[3D scene code data]
· · · · · · ·

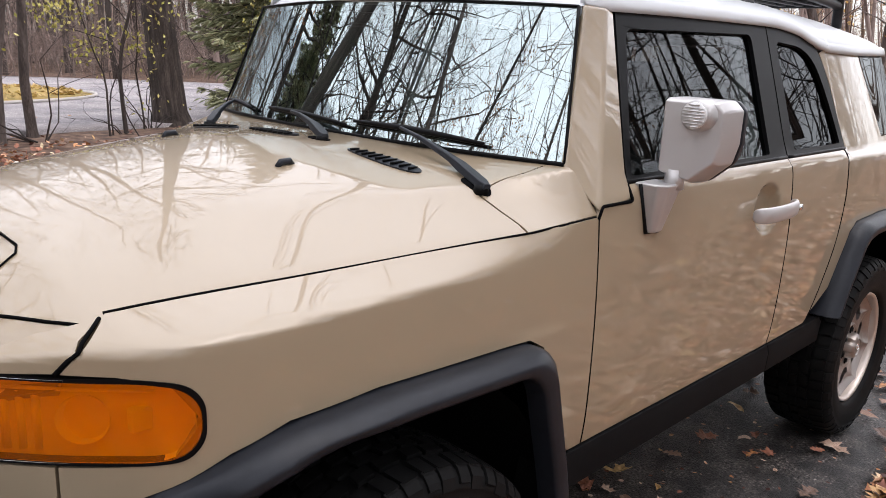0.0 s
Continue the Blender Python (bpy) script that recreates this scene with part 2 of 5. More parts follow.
def bevelled(ob, width=0.006, segments=2, angle=30):
    b = ob.modifiers.new("bevel", "BEVEL")
    b.width, b.segments, b.limit_method, b.angle_limit = width, segments, "ANGLE", radians(angle)
    b.harden_normals = True
    return ob


def sharp(ob, angle=35):
    me = ob.data
    bm = bmesh.new()
    bm.from_mesh(me)
    for e in bm.edges:
        e.smooth = not (len(e.link_faces) == 2 and e.calc_face_angle(0) > radians(angle))
    bm.to_mesh(me)
    bm.free()
    return ob


def box(bm, x0, x1, y0, y1, z0, z1):
    vs = [bm.verts.new((x, y, z)) for x in (x0, x1) for y in (y0, y1) for z in (z0, z1)]
    for f in ((0, 1, 3, 2), (4, 6, 7, 5), (0, 4, 5, 1), (2, 3, 7, 6), (0, 2, 6, 4), (1, 5, 7, 3)):
        bm.faces.new([vs[i] for i in f])
    return vs


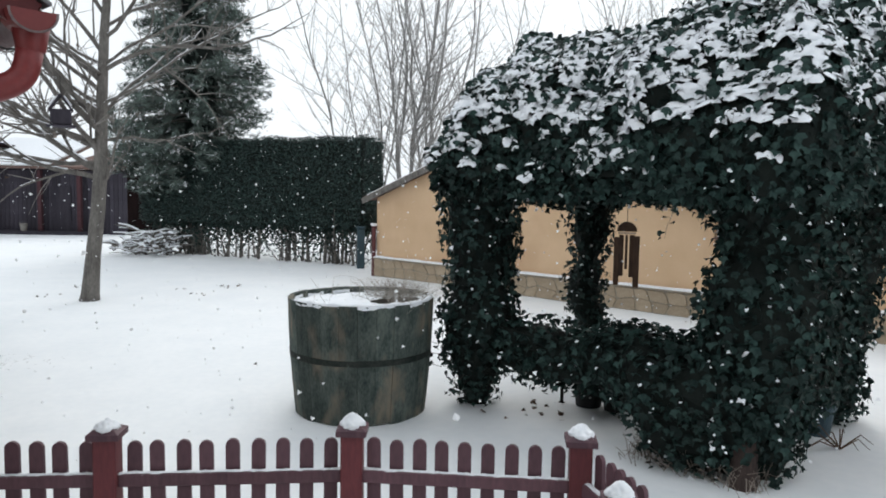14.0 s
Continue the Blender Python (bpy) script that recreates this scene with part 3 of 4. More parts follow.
# ---- wooden vat planter ----
def build_vat():
    rng = random.Random(8)
    vat = thing("vat_planter", pose(1.07, 7.0, 0, 0, 0, 10), "large old wooden vat used as a planter, weathered green-black staves", "planter")
    H, RT, RB, N = 1.13, 0.72, 0.645, 26
    for k in range(N):
        bm = bmesh.new()
        a0, a1 = (2 * math.pi * (k + e) / N for e in (0.008, 0.992))
        lift, out = rng.uniform(-0.006, 0.004), rng.uniform(-0.004, 0.006)
        grid = []
        for z in (0.0, 0.25, 0.5, 0.75, 1.0):
            r = RB + (RT - RB) * z + 0.015 * math.sin(math.pi * z) + out
            zz = z * (H + lift) + (0.0 if z else rng.uniform(-0.02, 0.015))
            am = (a0 + a1) / 2
            grid.append([bm.verts.new((rr * math.cos(a), rr * math.sin(a), zz)) for rr, a in ((r - 0.001, a0), (r, am), (r - 0.001, a1), (r - 0.045, a1), (r - 0.045, a0))])
        for a, b in zip(grid, grid[1:]):
            for j in range(5):
                bm.faces.new((a[j], a[(j + 1) % 5], b[(j + 1) % 5], b[j]))
        bm.faces.new(grid[0][::-1])
        bm.faces.new(grid[-1])
        part("stave", bm, STAVE, vat)
    for z, h in ((0.60, 0.055),):
        r0 = RB + (RT - RB) * (z - h / 2) / H + 0.020
        r1 = RB + (RT - RB) * (z + h / 2) / H + 0.020
        part("hoop", lathe([(r0 - 0.02, z - h / 2), (r0, z - h / 2), (r1, z + h / 2), (r1 - 0.02, z + h / 2)], 48, caps=False), HOOP, vat, "dark mossy iron hoop")
    part("soil", lathe([(0.60, 0.9), (0.66, 0.98), (0.3, 1.0), (0.01, 1.0)], 32), SOIL, vat)
    sn = bmesh.new()
    bmesh.ops.create_grid(sn, x_segments=48, y_segments=48, size=0.70)
    drop = [v for v in sn.verts if v.co.length > 0.69 or (Vector((v.co.x - 0.30, v.co.y + 0.22, 0)).length < 0.19 + 0.05 * noise.noise(v.co * 9)) or (Vector((v.co.x - 0.12, v.co.y + 0.30, 0)).length < 0.12)]
    bmesh.ops.delete(sn, geom=drop, context="VERTS")
    for v in sn.verts:
        v.co.z = 1.095 - 0.03 * v.co.y / 0.7 + 0.025 * noise.noise(v.co * 5) + 0.015 * noise.noise(v.co * 17)
    part("snow_layer", sn, SNOW_CAP, vat, "snow lying on the soil", True)
    ring = lathe([(RT - 0.05, H - 0.01), (RT - 0.05, H + 0.018), (RT - 0.026, H + 0.024), (RT - 0.004, H + 0.012), (RT - 0.002, H - 0.02)], 160, caps=False)
    for v in ring.verts:
        v.co.z += 0.016 * noise.noise(v.co * 6) + 0.016 * noise.noise(v.co * 21) - 0.004 - 0.05 * min(1.0, max(0.0, v.co.y / 0.35 + 0.4))
    part("snow_rim", ring, SNOW_CAP, vat, smooth=True)
    paths = []
    for k in range(560):
        a = rng.uniform(0, 6.28)
        r = rng.uniform(0.5, 0.68)
        p = Vector((r * math.cos(a), r * math.sin(a), 1.0))
        if k < 520:
            p = Vector((0.40 + rng.gauss(0, 0.14), -0.02 + rng.gauss(0, 0.22), 1.0))
            if math.hypot(p.x, p.y) > 0.66:
                continue
        h = rng.uniform(0.12, 0.29)
        lean = Vector((rng.gauss(0, 0.6), rng.gauss(0, 0.6), 1)) * h
        bend = Vector((rng.gauss(0, 0.04), rng.gauss(0, 0.04), 0))
        paths.append([(p, 0.0022), (p + lean * 0.5 + bend, 0.0018), (p + lean * 0.9 - bend * 0.4, 0.0014), (p + lean + Vector((rng.gauss(0, 0.04), rng.gauss(0, 0.04), -0.02)), 0.0008)])
    part("dead_plant_mass", tubes(paths, 3), GREY_STEM, vat, "dry dead plant stems", kind="stuff")
    return vat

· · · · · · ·

Reproduce the material above verbatim; omit every picture.

▶ **ANSWER FOR THE TASK**
0.0 s
Continue the Blender Python (bpy) script that recreates this scene with part 2 of 5. More parts follow.
def bevelled(ob, width=0.006, segments=2, angle=30):
    b = ob.modifiers.new("bevel", "BEVEL")
    b.width, b.segments, b.limit_method, b.angle_limit = width, segments, "ANGLE", radians(angle)
    b.harden_normals = True
    return ob


def sharp(ob, angle=35):
    me = ob.data
    bm = bmesh.new()
    bm.from_mesh(me)
    for e in bm.edges:
        e.smooth = not (len(e.link_faces) == 2 and e.calc_face_angle(0) > radians(angle))
    bm.to_mesh(me)
    bm.free()
    return ob


def box(bm, x0, x1, y0, y1, z0, z1):
    vs = [bm.verts.new((x, y, z)) for x in (x0, x1) for y in (y0, y1) for z in (z0, z1)]
    for f in ((0, 1, 3, 2), (4, 6, 7, 5), (0, 4, 5, 1), (2, 3, 7, 6), (0, 2, 6, 4), (1, 5, 7, 3)):
        bm.faces.new([vs[i] for i in f])
    return vs


14.0 s
Continue the Blender Python (bpy) script that recreates this scene with part 3 of 4. More parts follow.
# ---- wooden vat planter ----
def build_vat():
    rng = random.Random(8)
    vat = thing("vat_planter", pose(1.07, 7.0, 0, 0, 0, 10), "large old wooden vat used as a planter, weathered green-black staves", "planter")
    H, RT, RB, N = 1.13, 0.72, 0.645, 26
    for k in range(N):
        bm = bmesh.new()
        a0, a1 = (2 * math.pi * (k + e) / N for e in (0.008, 0.992))
        lift, out = rng.uniform(-0.006, 0.004), rng.uniform(-0.004, 0.006)
        grid = []
        for z in (0.0, 0.25, 0.5, 0.75, 1.0):
            r = RB + (RT - RB) * z + 0.015 * math.sin(math.pi * z) + out
            zz = z * (H + lift) + (0.0 if z else rng.uniform(-0.02, 0.015))
            am = (a0 + a1) / 2
            grid.append([bm.verts.new((rr * math.cos(a), rr * math.sin(a), zz)) for rr, a in ((r - 0.001, a0), (r, am), (r - 0.001, a1), (r - 0.045, a1), (r - 0.045, a0))])
        for a, b in zip(grid, grid[1:]):
            for j in range(5):
                bm.faces.new((a[j], a[(j + 1) % 5], b[(j + 1) % 5], b[j]))
        bm.faces.new(grid[0][::-1])
        bm.faces.new(grid[-1])
        part("stave", bm, STAVE, vat)
    for z, h in ((0.60, 0.055),):
        r0 = RB + (RT - RB) * (z - h / 2) / H + 0.020
        r1 = RB + (RT - RB) * (z + h / 2) / H + 0.020
        part("hoop", lathe([(r0 - 0.02, z - h / 2), (r0, z - h / 2), (r1, z + h / 2), (r1 - 0.02, z + h / 2)], 48, caps=False), HOOP, vat, "dark mossy iron hoop")
    part("soil", lathe([(0.60, 0.9), (0.66, 0.98), (0.3, 1.0), (0.01, 1.0)], 32), SOIL, vat)
    sn = bmesh.new()
    bmesh.ops.create_grid(sn, x_segments=48, y_segments=48, size=0.70)
    drop = [v for v in sn.verts if v.co.length > 0.69 or (Vector((v.co.x - 0.30, v.co.y + 0.22, 0)).length < 0.19 + 0.05 * noise.noise(v.co * 9)) or (Vector((v.co.x - 0.12, v.co.y + 0.30, 0)).length < 0.12)]
    bmesh.ops.delete(sn, geom=drop, context="VERTS")
    for v in sn.verts:
        v.co.z = 1.095 - 0.03 * v.co.y / 0.7 + 0.025 * noise.noise(v.co * 5) + 0.015 * noise.noise(v.co * 17)
    part("snow_layer", sn, SNOW_CAP, vat, "snow lying on the soil", True)
    ring = lathe([(RT - 0.05, H - 0.01), (RT - 0.05, H + 0.018), (RT - 0.026, H + 0.024), (RT - 0.004, H + 0.012), (RT - 0.002, H - 0.02)], 160, caps=False)
    for v in ring.verts:
        v.co.z += 0.016 * noise.noise(v.co * 6) + 0.016 * noise.noise(v.co * 21) - 0.004 - 0.05 * min(1.0, max(0.0, v.co.y / 0.35 + 0.4))
    part("snow_rim", ring, SNOW_CAP, vat, smooth=True)
    paths = []
    for k in range(560):
        a = rng.uniform(0, 6.28)
        r = rng.uniform(0.5, 0.68)
        p = Vector((r * math.cos(a), r * math.sin(a), 1.0))
        if k < 520:
            p = Vector((0.40 + rng.gauss(0, 0.14), -0.02 + rng.gauss(0, 0.22), 1.0))
            if math.hypot(p.x, p.y) > 0.66:
                continue
        h = rng.uniform(0.12, 0.29)
        lean = Vector((rng.gauss(0, 0.6), rng.gauss(0, 0.6), 1)) * h
        bend = Vector((rng.gauss(0, 0.04), rng.gauss(0, 0.04), 0))
        paths.append([(p, 0.0022), (p + lean * 0.5 + bend, 0.0018), (p + lean * 0.9 - bend * 0.4, 0.0014), (p + lean + Vector((rng.gauss(0, 0.04), rng.gauss(0, 0.04), -0.02)), 0.0008)])
    part("dead_plant_mass", tubes(paths, 3), GREY_STEM, vat, "dry dead plant stems", kind="stuff")
    return vat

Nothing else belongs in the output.